### [Task details]
List each line of the data in which the string "shot" appears.

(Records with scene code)
* * * * * * * * *
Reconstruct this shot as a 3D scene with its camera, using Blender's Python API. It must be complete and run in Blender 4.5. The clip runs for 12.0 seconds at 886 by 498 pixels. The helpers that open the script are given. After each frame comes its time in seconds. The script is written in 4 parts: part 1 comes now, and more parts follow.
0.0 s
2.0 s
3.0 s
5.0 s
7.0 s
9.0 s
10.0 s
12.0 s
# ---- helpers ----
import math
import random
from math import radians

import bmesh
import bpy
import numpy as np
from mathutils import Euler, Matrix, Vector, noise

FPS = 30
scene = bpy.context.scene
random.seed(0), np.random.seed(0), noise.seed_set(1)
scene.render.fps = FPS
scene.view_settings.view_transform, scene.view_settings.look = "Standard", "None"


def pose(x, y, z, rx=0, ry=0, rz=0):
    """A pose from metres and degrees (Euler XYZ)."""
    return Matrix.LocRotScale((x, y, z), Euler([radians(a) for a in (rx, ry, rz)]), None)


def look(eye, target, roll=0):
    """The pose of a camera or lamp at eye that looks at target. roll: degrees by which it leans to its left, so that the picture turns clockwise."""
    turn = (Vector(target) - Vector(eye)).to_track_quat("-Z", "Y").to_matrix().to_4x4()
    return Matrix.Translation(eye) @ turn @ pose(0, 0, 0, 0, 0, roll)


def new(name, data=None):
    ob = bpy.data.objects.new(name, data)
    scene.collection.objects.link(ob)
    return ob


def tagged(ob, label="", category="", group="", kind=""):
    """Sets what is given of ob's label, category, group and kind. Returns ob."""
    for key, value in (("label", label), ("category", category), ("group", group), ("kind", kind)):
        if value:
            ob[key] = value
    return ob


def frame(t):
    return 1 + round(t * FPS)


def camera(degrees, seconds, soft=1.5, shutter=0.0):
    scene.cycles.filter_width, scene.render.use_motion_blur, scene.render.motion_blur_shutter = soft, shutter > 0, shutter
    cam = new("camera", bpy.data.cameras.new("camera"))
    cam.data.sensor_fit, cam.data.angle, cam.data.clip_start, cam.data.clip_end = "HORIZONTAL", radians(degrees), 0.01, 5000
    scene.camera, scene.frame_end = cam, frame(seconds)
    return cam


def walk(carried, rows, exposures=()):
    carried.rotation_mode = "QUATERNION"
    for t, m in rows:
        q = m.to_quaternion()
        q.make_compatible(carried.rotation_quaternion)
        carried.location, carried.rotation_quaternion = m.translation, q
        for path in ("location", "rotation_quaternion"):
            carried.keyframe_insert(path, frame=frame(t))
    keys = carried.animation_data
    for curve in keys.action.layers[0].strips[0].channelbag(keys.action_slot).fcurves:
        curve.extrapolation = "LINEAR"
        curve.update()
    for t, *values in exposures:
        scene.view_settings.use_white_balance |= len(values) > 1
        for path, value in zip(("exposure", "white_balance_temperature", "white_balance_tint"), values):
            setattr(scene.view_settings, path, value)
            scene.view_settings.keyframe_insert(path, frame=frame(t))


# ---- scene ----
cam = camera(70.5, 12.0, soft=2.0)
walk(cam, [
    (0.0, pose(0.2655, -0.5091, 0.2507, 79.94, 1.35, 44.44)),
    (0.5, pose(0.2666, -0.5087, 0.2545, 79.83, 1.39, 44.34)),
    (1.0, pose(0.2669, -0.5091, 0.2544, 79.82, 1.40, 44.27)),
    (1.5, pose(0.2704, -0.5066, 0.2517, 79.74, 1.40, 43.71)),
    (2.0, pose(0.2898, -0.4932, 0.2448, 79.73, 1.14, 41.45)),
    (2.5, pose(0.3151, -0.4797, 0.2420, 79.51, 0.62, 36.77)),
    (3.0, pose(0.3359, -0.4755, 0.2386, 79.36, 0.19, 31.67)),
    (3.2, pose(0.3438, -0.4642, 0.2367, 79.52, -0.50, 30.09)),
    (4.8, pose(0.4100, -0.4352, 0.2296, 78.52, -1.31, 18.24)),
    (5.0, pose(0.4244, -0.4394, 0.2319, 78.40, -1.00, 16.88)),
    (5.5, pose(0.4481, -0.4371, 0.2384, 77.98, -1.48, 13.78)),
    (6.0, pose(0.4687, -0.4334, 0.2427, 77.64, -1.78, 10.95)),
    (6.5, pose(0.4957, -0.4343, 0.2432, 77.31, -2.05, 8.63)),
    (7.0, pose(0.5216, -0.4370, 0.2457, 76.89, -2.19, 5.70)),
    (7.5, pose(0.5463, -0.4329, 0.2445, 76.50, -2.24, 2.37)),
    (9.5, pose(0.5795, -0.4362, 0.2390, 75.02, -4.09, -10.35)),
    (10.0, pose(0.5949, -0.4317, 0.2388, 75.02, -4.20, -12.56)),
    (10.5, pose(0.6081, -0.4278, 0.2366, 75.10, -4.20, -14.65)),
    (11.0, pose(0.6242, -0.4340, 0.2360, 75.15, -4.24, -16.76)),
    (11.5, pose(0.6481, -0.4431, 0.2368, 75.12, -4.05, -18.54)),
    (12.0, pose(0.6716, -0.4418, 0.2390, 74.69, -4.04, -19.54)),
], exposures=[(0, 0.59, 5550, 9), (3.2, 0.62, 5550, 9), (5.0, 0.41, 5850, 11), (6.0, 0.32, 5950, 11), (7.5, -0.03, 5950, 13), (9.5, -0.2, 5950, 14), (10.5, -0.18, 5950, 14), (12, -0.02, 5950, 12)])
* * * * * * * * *
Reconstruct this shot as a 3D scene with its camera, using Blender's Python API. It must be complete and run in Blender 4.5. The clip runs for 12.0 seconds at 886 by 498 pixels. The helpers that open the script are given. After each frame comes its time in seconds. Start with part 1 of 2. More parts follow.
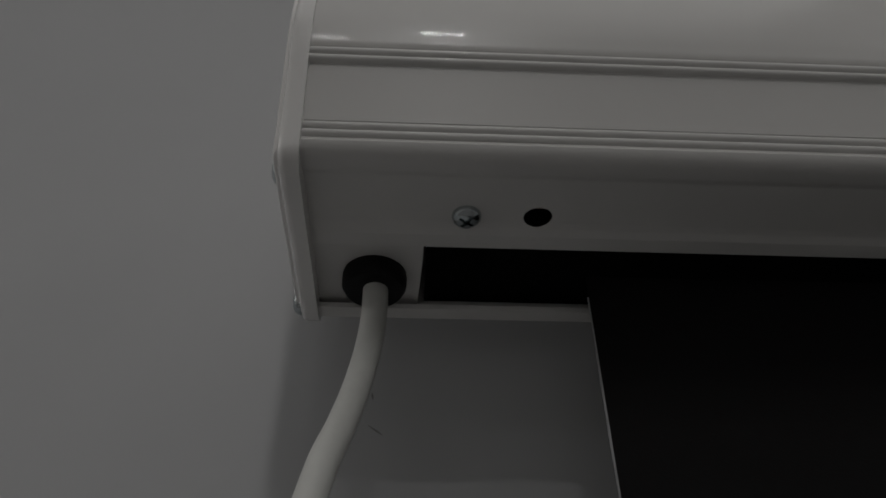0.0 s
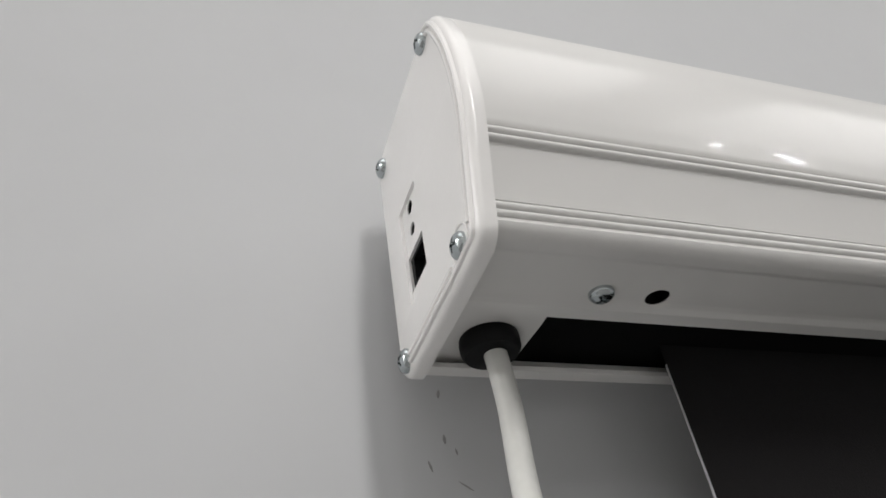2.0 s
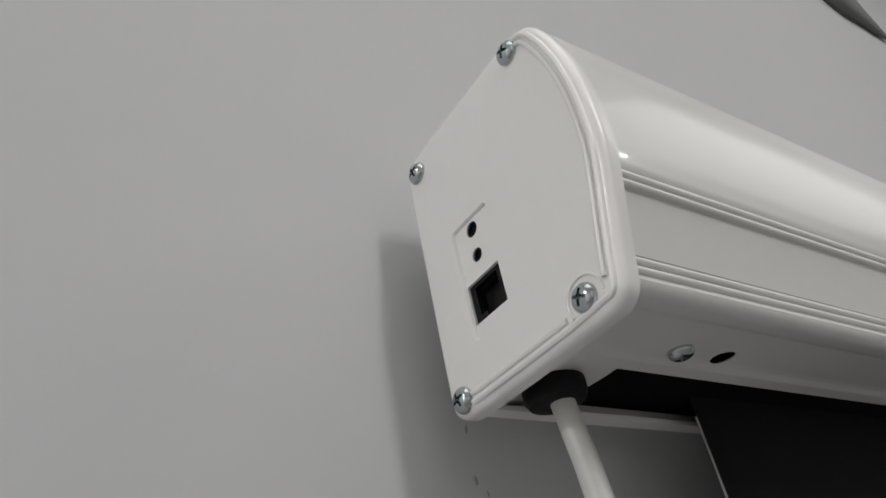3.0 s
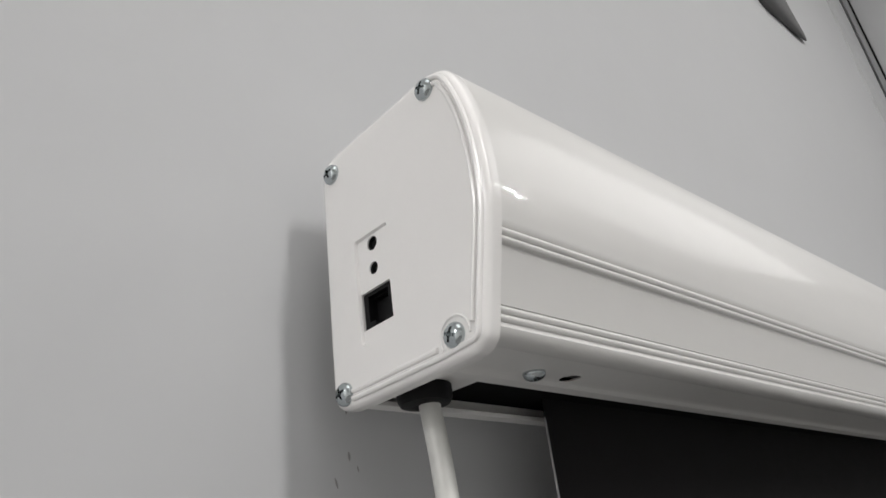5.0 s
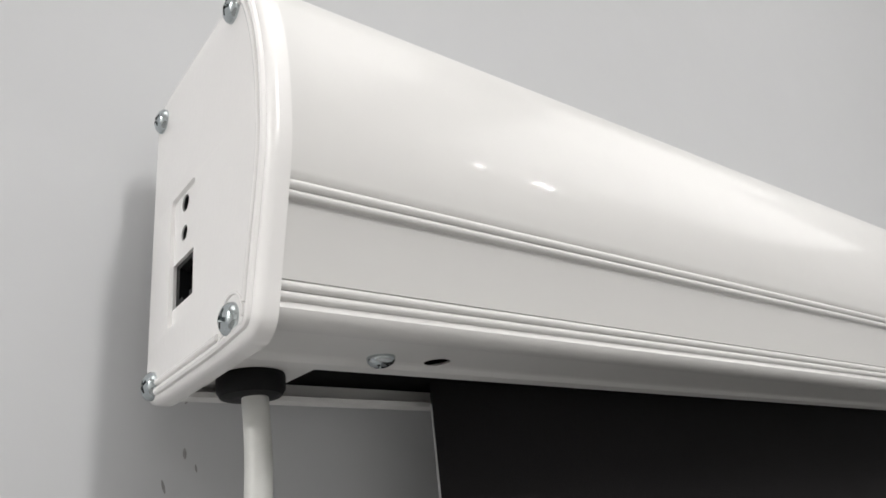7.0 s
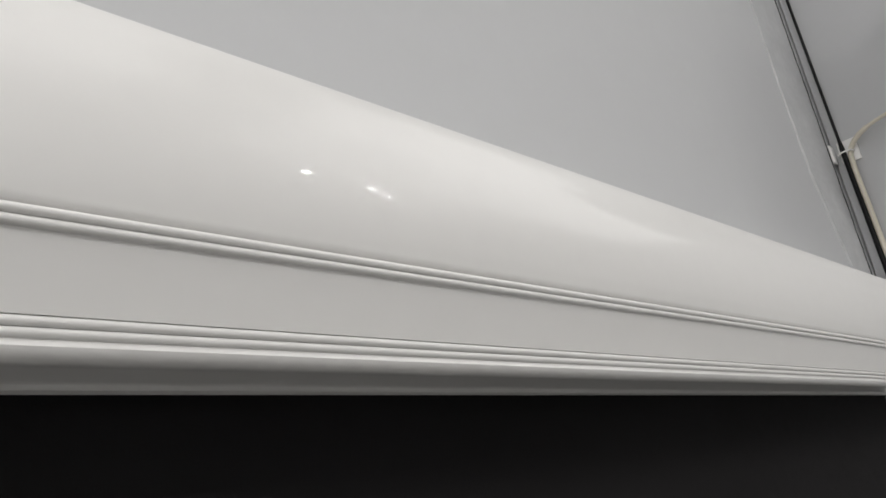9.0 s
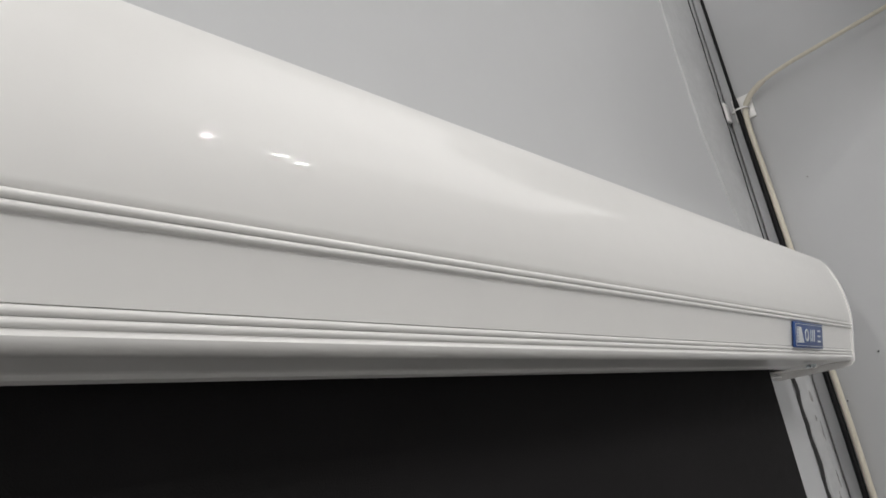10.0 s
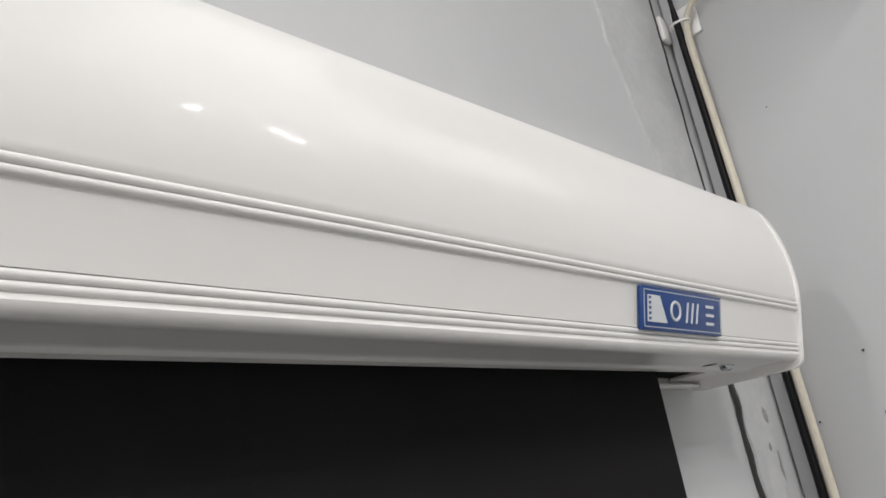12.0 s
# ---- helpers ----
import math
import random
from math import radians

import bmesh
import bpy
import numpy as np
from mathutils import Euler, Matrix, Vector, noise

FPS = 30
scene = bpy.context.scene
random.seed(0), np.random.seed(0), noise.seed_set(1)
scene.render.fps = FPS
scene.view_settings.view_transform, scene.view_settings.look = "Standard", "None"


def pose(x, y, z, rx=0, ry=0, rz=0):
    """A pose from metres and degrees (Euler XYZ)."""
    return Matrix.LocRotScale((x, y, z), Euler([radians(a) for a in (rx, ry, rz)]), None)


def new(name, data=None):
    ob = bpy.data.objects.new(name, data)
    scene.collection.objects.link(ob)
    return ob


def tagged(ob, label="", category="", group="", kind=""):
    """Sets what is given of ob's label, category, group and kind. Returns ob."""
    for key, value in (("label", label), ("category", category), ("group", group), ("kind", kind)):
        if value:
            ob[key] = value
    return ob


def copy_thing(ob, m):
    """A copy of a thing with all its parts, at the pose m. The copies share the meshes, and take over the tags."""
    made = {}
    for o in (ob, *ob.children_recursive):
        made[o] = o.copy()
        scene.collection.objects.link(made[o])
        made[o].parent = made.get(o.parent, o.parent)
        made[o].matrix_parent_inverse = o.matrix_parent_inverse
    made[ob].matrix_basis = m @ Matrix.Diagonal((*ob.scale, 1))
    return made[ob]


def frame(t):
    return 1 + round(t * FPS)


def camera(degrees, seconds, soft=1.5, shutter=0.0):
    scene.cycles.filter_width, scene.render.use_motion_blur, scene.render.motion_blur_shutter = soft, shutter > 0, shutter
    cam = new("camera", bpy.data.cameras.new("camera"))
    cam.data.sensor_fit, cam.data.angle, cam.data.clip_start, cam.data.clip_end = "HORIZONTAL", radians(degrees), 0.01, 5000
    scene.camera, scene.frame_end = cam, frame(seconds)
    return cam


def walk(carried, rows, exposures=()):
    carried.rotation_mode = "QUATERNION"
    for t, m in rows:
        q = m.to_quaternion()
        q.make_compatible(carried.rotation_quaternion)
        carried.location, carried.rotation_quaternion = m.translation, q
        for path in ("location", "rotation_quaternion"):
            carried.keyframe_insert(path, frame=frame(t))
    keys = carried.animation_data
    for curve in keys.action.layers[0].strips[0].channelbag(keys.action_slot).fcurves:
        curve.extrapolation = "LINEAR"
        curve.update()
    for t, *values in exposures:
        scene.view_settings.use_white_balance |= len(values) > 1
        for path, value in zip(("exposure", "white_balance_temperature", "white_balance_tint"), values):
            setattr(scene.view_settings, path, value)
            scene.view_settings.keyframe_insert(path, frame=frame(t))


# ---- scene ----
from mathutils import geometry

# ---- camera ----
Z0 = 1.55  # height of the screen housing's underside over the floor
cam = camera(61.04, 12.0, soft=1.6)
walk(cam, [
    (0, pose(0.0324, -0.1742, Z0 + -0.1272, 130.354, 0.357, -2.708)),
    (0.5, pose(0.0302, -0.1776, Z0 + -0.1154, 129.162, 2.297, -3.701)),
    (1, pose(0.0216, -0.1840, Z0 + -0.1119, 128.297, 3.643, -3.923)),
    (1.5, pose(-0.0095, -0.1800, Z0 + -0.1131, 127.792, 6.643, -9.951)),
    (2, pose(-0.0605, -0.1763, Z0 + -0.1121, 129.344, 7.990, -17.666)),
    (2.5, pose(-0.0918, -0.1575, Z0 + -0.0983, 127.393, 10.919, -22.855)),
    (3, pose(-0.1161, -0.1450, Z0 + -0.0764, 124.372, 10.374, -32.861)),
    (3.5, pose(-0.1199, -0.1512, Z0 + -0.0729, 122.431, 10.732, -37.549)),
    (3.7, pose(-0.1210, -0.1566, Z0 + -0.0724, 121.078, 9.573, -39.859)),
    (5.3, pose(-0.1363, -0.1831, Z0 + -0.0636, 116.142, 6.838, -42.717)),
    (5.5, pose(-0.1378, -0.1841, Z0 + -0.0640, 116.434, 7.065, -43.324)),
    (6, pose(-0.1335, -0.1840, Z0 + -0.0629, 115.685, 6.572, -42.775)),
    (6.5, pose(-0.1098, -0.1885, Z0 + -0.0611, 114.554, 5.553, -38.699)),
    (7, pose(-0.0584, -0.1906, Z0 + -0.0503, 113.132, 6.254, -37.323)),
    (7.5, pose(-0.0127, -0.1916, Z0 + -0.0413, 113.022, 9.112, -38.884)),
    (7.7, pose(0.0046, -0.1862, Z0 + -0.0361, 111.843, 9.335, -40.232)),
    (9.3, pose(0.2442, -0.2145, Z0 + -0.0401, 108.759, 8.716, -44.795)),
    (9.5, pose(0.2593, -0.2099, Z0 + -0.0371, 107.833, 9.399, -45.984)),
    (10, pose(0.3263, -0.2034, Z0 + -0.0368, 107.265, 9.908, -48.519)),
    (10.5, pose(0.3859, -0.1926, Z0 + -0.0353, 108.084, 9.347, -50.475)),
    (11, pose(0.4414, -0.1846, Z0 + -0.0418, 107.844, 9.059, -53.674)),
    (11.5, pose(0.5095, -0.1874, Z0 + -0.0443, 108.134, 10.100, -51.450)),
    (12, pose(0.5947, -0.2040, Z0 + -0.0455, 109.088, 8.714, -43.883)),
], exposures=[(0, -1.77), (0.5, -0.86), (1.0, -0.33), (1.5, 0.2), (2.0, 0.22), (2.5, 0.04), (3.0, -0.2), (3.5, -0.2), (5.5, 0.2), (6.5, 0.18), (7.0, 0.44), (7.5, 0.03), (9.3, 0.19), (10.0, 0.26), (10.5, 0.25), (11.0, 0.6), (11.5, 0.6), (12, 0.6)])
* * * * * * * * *
### [Worked solution]
Reconstruct this shot as a 3D scene with its camera, using Blender's Python API. It must be complete and run in Blender 4.5. The clip runs for 12.0 seconds at 886 by 498 pixels. The helpers that open the script are given. After each frame comes its time in seconds. The script is written in 4 parts: part 1 comes now, and more parts follow.
Reconstruct this shot as a 3D scene with its camera, using Blender's Python API. It must be complete and run in Blender 4.5. The clip runs for 12.0 seconds at 886 by 498 pixels. The helpers that open the script are given. After each frame comes its time in seconds. Start with part 1 of 2. More parts follow.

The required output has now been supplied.